According to Freddie Mac, the average rate in September for a 30-year, conventional, fixed-rate mortgage was 6.11%, up from 5.22% the month prior. In contrast, the average rate in 2021 was 2.96%.

While higher mortgage rates have had a clear impact on existing home sales, it’s likely that rising home prices over the last 127 months (10.5 years, roughly) have also played a role. 

As of September, the median home price was $384,800 for existing homes of all types, according to the NAR. That’s an 8.4% increase year over year compared to September 2021, when the median home price was $355,100. The year over year median price change peaked at 25.2% in May 2021. 

The trend of month over month median home price growth has reversed course over the last few months, however. Per the report, September marked the third month in a row in which the median sales price retracted. The NAR cites regular seasonal price trends as the cause of the decline in median home price.

Housing inventory also decreased last month, but just slightly, dropping from 1.25 million available units in September from 1.28 million the month prior. Per the NAR, this drop in inventory was likely due, at least in part, to the seasonal inventory decline that typically occurs during December and January. 

The months of supply remained unchanged from August to September at 3.2 months.

According to the NAR, the region that experienced the most significant decline in existing home sales was the South, with home sales declining by 1.9% from August to September, and by 23.8% from this time last year. 
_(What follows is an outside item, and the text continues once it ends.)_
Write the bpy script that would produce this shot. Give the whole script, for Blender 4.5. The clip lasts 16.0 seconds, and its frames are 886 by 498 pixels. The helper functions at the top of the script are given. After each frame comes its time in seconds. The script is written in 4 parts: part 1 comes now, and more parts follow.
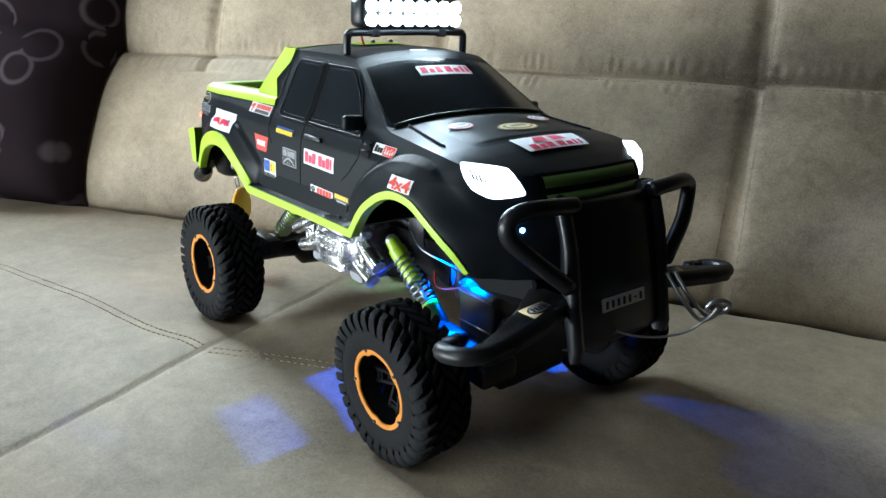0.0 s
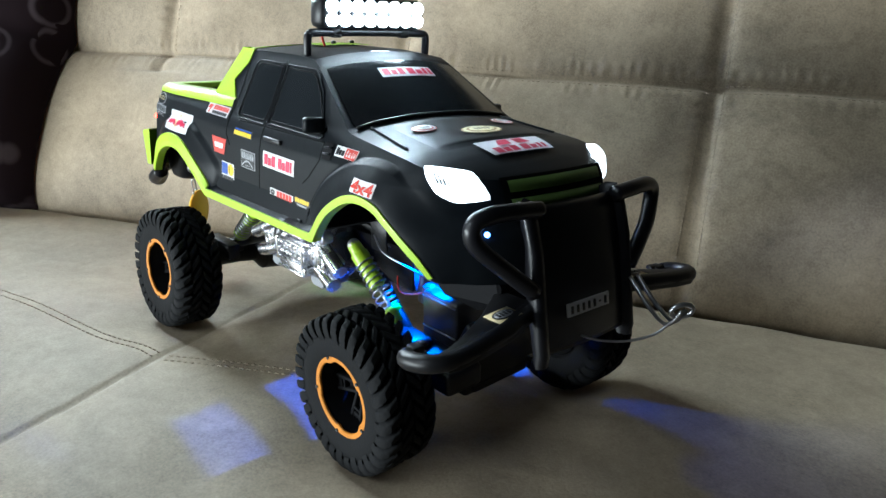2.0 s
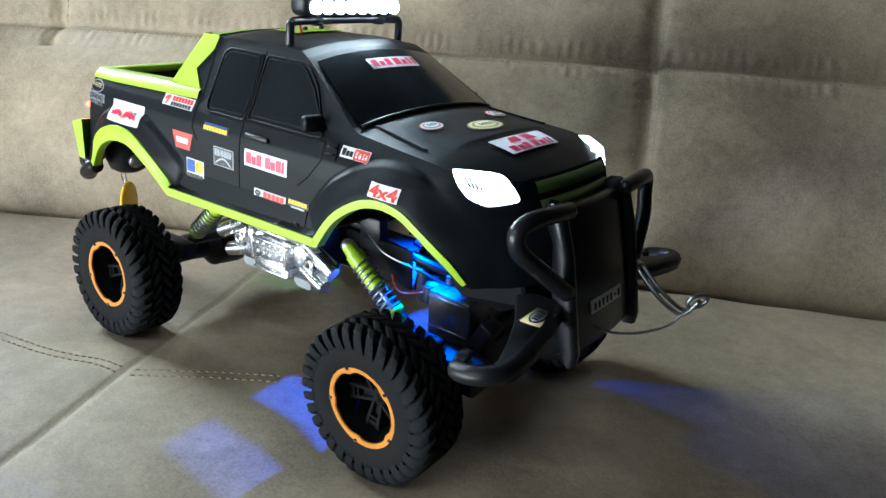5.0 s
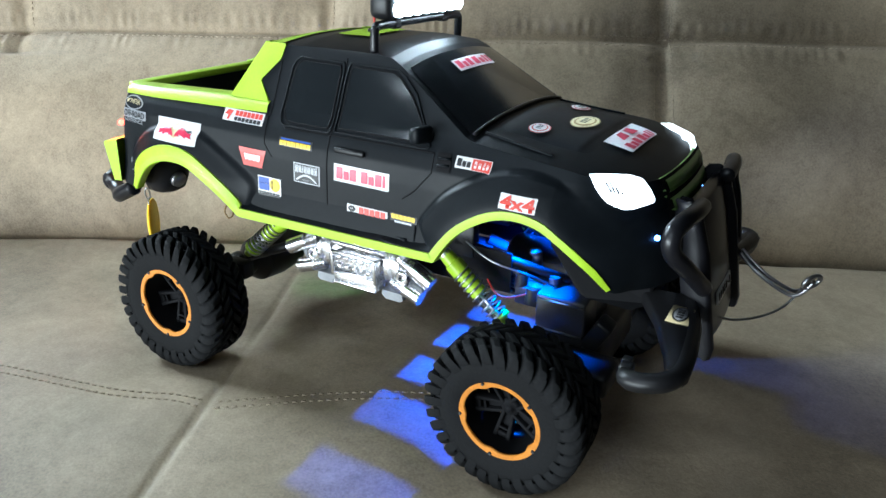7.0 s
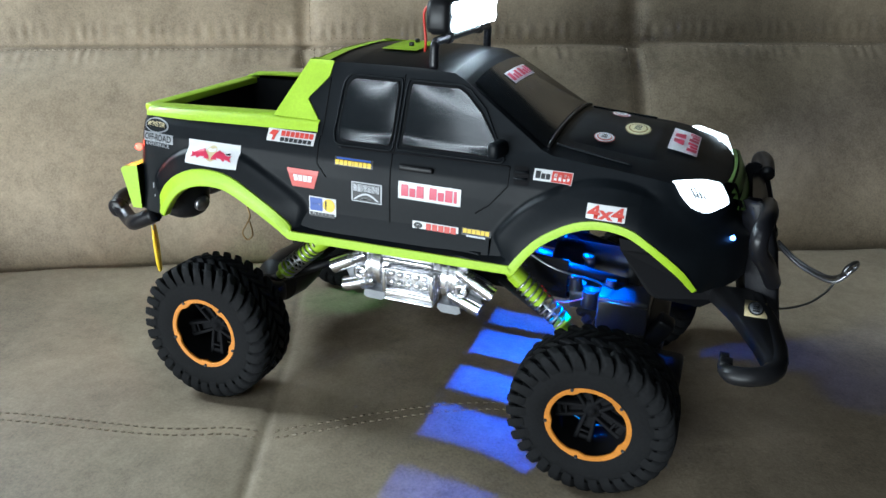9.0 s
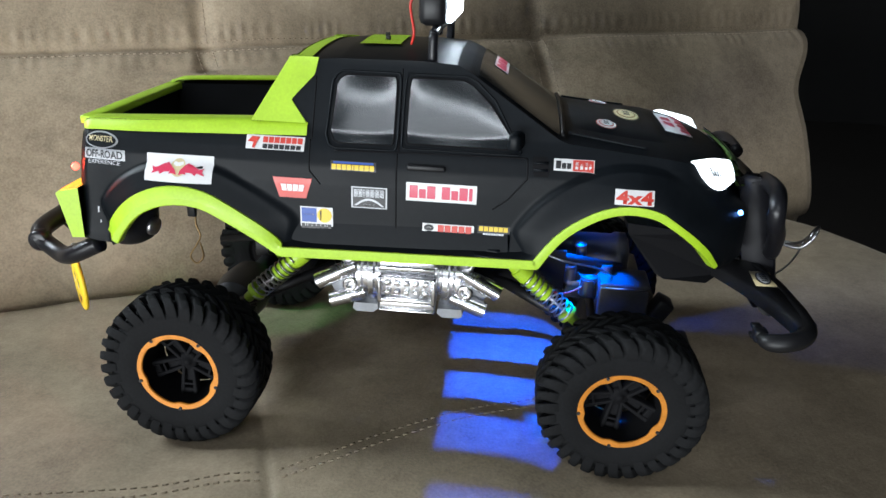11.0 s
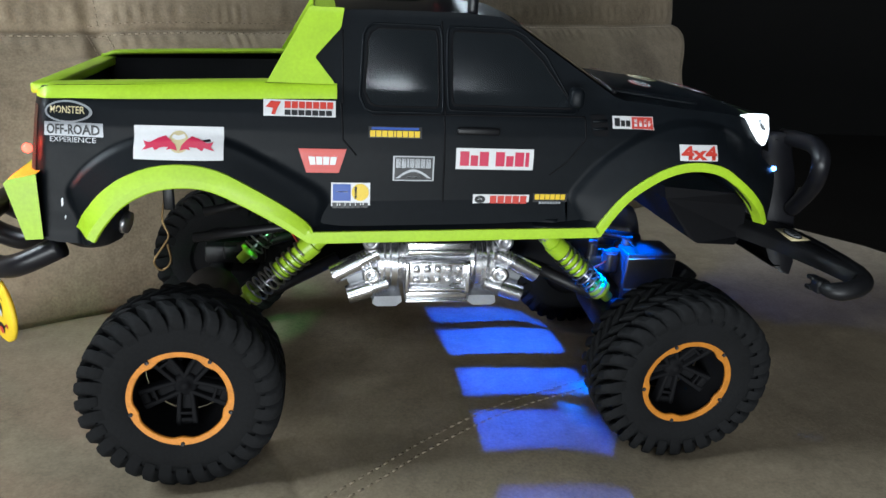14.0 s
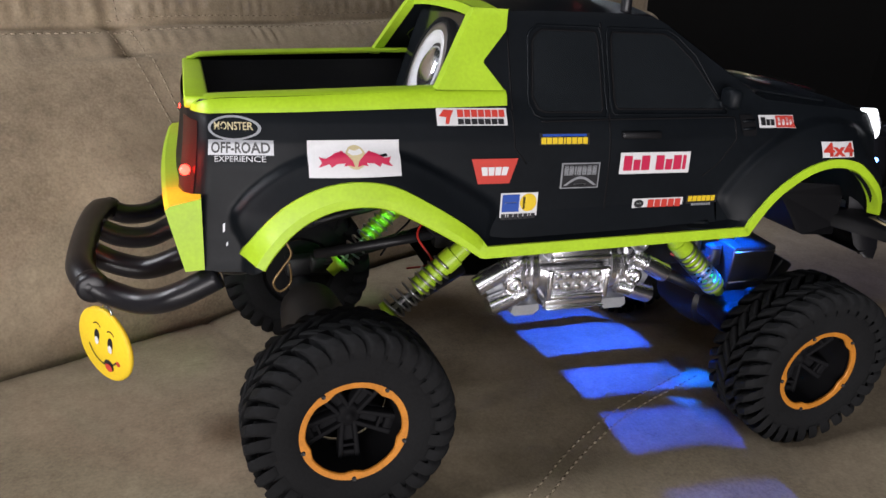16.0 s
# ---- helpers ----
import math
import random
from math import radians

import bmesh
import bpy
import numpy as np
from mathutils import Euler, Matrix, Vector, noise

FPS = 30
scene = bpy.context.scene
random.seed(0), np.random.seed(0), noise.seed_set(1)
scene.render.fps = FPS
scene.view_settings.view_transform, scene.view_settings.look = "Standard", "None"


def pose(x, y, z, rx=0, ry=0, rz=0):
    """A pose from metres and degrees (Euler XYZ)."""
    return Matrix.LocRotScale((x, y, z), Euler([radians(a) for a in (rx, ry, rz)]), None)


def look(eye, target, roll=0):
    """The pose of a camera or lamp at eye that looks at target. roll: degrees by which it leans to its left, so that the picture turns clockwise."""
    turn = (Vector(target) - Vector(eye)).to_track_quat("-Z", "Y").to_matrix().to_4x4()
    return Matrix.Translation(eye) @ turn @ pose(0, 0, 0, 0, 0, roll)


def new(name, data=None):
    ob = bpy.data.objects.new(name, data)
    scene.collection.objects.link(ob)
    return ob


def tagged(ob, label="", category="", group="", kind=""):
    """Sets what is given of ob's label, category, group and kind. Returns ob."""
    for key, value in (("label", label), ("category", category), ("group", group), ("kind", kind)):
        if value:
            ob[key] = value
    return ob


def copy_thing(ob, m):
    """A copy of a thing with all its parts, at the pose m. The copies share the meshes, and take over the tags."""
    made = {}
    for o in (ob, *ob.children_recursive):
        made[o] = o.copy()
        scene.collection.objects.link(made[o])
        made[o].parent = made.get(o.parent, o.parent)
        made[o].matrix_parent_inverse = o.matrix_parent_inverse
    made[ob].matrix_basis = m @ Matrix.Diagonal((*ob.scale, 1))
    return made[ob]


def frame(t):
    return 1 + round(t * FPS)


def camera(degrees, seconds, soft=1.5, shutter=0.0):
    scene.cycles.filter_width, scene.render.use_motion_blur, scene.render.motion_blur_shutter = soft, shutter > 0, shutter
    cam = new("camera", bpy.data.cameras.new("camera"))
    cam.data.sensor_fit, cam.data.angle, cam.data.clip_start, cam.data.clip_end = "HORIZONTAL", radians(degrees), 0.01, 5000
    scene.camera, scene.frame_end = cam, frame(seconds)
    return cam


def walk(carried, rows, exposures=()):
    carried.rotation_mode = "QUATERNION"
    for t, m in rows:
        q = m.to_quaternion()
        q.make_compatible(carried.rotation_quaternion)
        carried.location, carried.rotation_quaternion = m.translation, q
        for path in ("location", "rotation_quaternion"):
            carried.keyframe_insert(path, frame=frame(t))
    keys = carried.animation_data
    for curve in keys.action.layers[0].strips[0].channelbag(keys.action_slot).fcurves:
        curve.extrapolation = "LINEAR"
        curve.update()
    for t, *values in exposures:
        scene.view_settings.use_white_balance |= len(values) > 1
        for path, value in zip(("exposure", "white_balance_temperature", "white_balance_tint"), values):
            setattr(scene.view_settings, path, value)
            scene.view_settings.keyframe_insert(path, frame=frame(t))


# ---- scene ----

Existing home sales also declined in the Midwest, dropping by 1.7% from the month prior, and by 19.7% from September 2021. Home sales dropped in the Northeast as well, declining by 1.6% from August to September, and by 18.7% compared to September 2021.

The West was the only region that did not experience a decline in existing home sales month over month. Home sales in the West were identical from August to September, but were down 31.3% from the year prior.

But while home sales and inventory have declined across much of the nation, the trend of homes selling above list price has continued, according to Yun.

“Despite weaker sales, multiple offers are still occurring with more than a quarter of homes selling above list price due to limited inventory,” Yun said. “The current lack of supply underscores the vast contrast with the previous major market downturn from 2008 to 2010, when inventory levels were four times higher than they are today.”